* START *

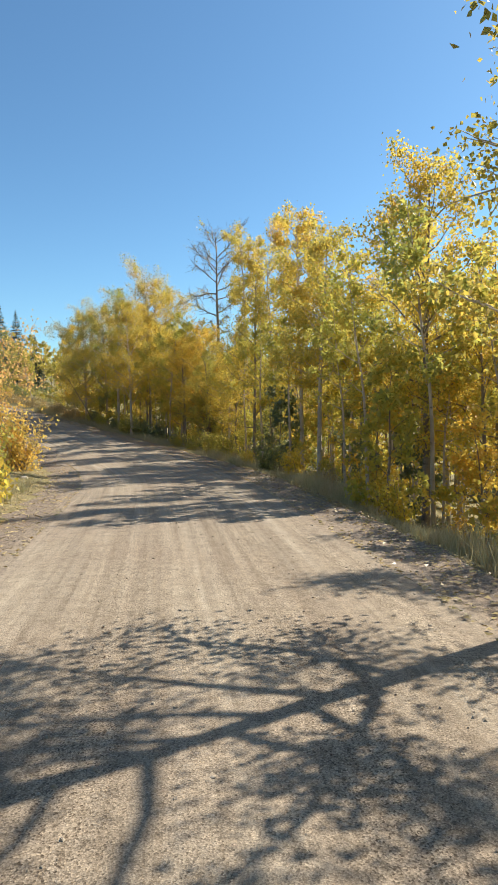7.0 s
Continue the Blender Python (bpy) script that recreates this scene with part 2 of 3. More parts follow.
def smooth_line(points, step=0.25):
    """A Catmull-Rom curve through the points, resampled at even steps."""
    p = np.array(points, float)
    p = np.vstack([2 * p[0] - p[1], p, 2 * p[-1] - p[-2]])
    out = []
    for k in range(1, len(p) - 2):
        a, b, c, d = p[k - 1:k + 3]
        t = np.linspace(0, 1, 40, endpoint=False)[:, None]
        out.append(0.5 * (2 * b + (c - a) * t + (2 * a - 5 * b + 4 * c - d) * t ** 2 + (3 * b - a - 3 * c + d) * t ** 3))
    out = np.vstack(out)
    s = np.r_[0, np.cumsum(np.linalg.norm(np.diff(out[:, :2], axis=0), axis=1))]
    even = np.arange(0, s[-1], step)
    return np.stack([np.interp(even, s, out[:, i]) for i in range(3)], 1), even


ROAD, ROAD_S = smooth_line(LINE)
S_ZERO = ROAD_S[int(np.argmin(np.hypot(ROAD[:, 0], ROAD[:, 1])))]
ROAD_S = ROAD_S - S_ZERO
AHEAD = np.gradient(ROAD[:, :2], axis=0)
AHEAD /= np.linalg.norm(AHEAD, axis=1)[:, None]


def wave(x, y, scale, seed):
    """A smooth, cheap, repeatable ripple between -1 and 1."""
    r = np.random.RandomState(seed)
    h = 0
    for k in range(5):
        a, f, ph = r.uniform(0, 6.28), scale * r.uniform(0.6, 1.9), r.uniform(0, 6.28)
        h = h + np.sin((x * np.cos(a) + y * np.sin(a)) * f + ph)
    return h / 5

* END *

◆ **What you are asked to do**:
Give again, exactly, the lines from the start of the data through the one holding "AHEAD /= np.linalg.norm(AHEAD, axis=1)[:, None]"; omit the pictures.

◆ **Exercise output**:
7.0 s
Continue the Blender Python (bpy) script that recreates this scene with part 2 of 3. More parts follow.
def smooth_line(points, step=0.25):
    """A Catmull-Rom curve through the points, resampled at even steps."""
    p = np.array(points, float)
    p = np.vstack([2 * p[0] - p[1], p, 2 * p[-1] - p[-2]])
    out = []
    for k in range(1, len(p) - 2):
        a, b, c, d = p[k - 1:k + 3]
        t = np.linspace(0, 1, 40, endpoint=False)[:, None]
        out.append(0.5 * (2 * b + (c - a) * t + (2 * a - 5 * b + 4 * c - d) * t ** 2 + (3 * b - a - 3 * c + d) * t ** 3))
    out = np.vstack(out)
    s = np.r_[0, np.cumsum(np.linalg.norm(np.diff(out[:, :2], axis=0), axis=1))]
    even = np.arange(0, s[-1], step)
    return np.stack([np.interp(even, s, out[:, i]) for i in range(3)], 1), even


ROAD, ROAD_S = smooth_line(LINE)
S_ZERO = ROAD_S[int(np.argmin(np.hypot(ROAD[:, 0], ROAD[:, 1])))]
ROAD_S = ROAD_S - S_ZERO
AHEAD = np.gradient(ROAD[:, :2], axis=0)
AHEAD /= np.linalg.norm(AHEAD, axis=1)[:, None]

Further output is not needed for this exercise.